Sotomayor’s concurrence underscores the disagreement on the court as to the nature of the guidelines. What does an advisory guideline system mean, and what rules should govern it? The majority likens it to the unfettered discretionary system of days of old that allowed only for bare-bones constitutional review. Viewed through that lens, advisory guidelines are akin to the traditional sentencing regime of unguided discretion and don’t fall within the scope of vagueness review. If an all-discretionary system cannot be challenged as vague, a point on which all parties agree, then a system that guides discretion is equally exempt. Sotomayor, however, sees the advisory guidelines very differently, as the “lodestar” of federal sentencing, regulating and restricting sentencing choices. For those reasons, they are closer to sentencing statutes. As Peugh and Molina-Martinez indicate, this debate is not entirely new; the array of precedents, studded with dissenting and concurring opinions, will make it yet easier going forward to cite interchangeably to different notions about the nature of the guidelines. The dispute is likely to continue and to sharpen, making sentencing decisions yet harder to predict. It is also worth noting that the government has not been entirely consistent in its portrayal of the guidelines, which adds to the prevailing uncertainty.

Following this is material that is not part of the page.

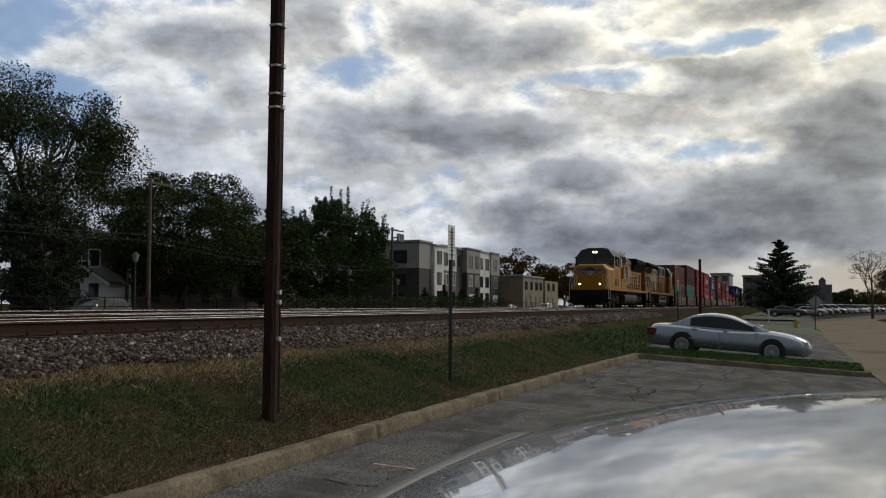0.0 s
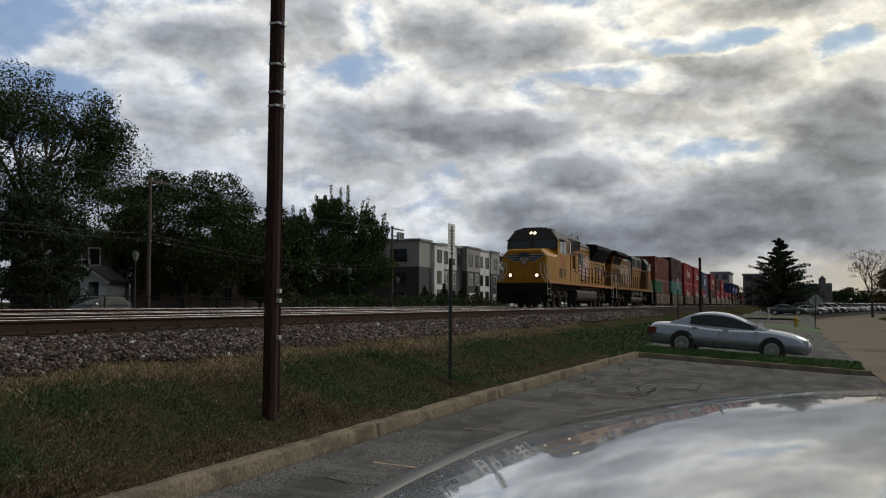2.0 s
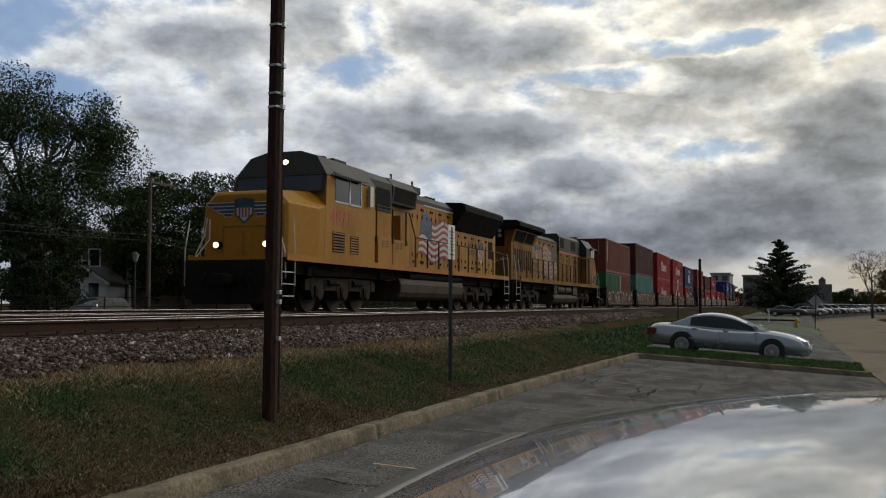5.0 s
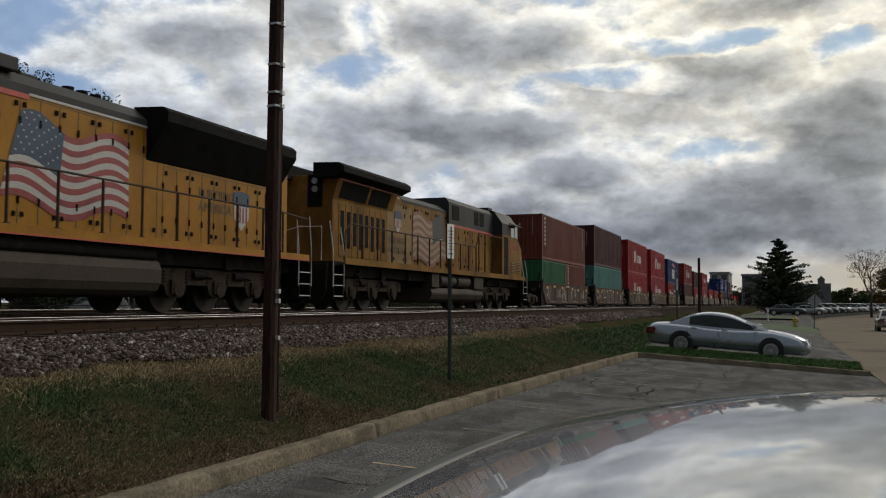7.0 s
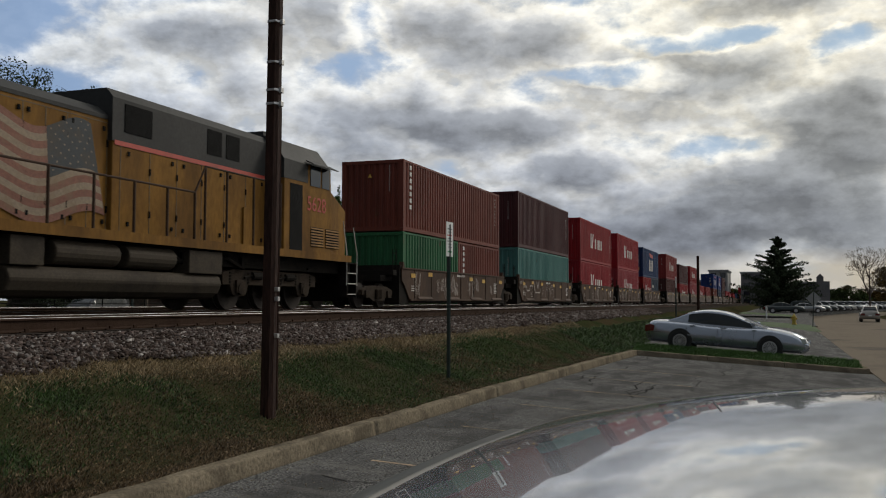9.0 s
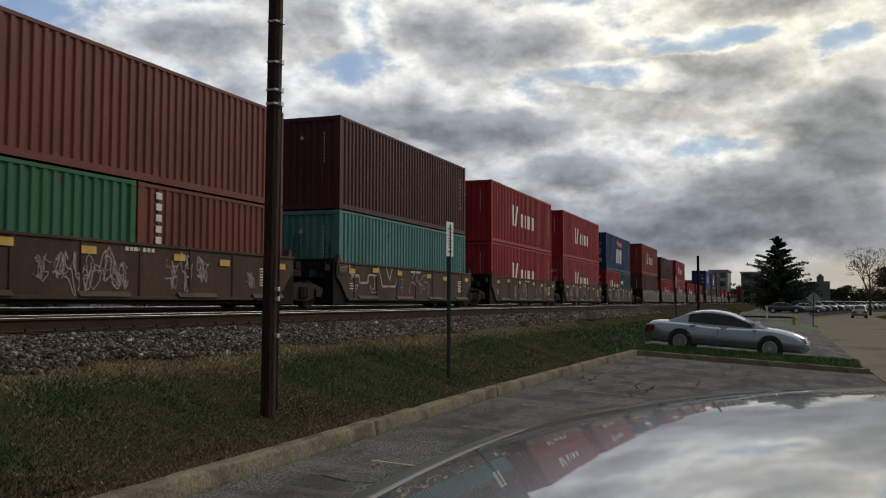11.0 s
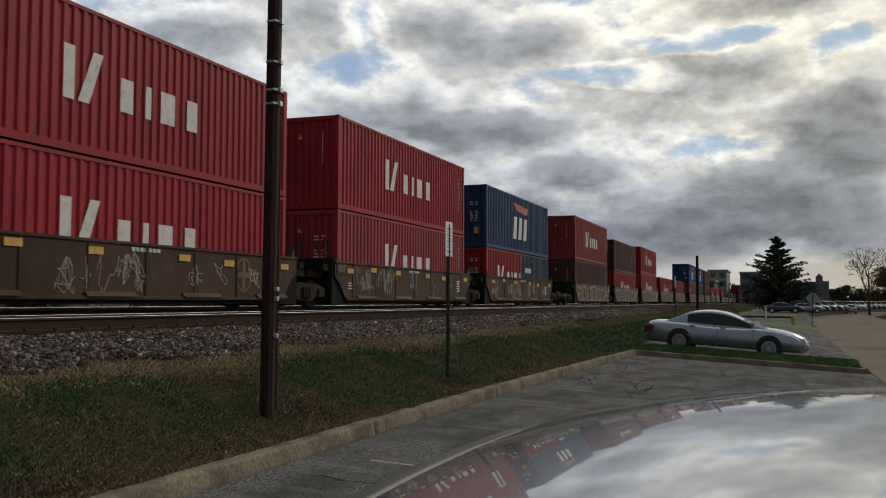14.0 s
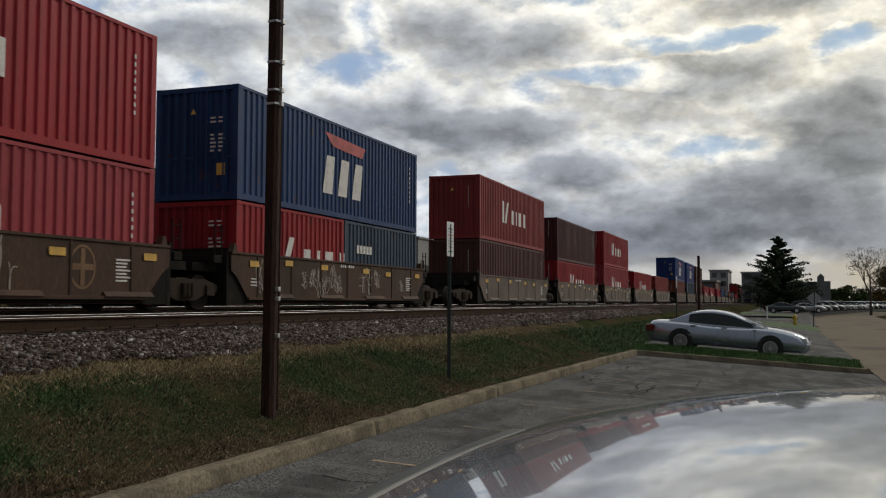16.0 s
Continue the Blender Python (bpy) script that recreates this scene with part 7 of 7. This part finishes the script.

As much as the court may wish to have ended all vagueness challenges here, Sotomayor reminded us in a footnote that there are already cases pending under the residual clause pre-Booker when the guidelines were still mandatory. Based on yesterday’s decision, retroactivity should be the decisive issue there, as long as the commentary did not squarely cover the petitioners’ offenses. Other sentencing issues may be buried in the cases held to await the court’s decision in Beckles.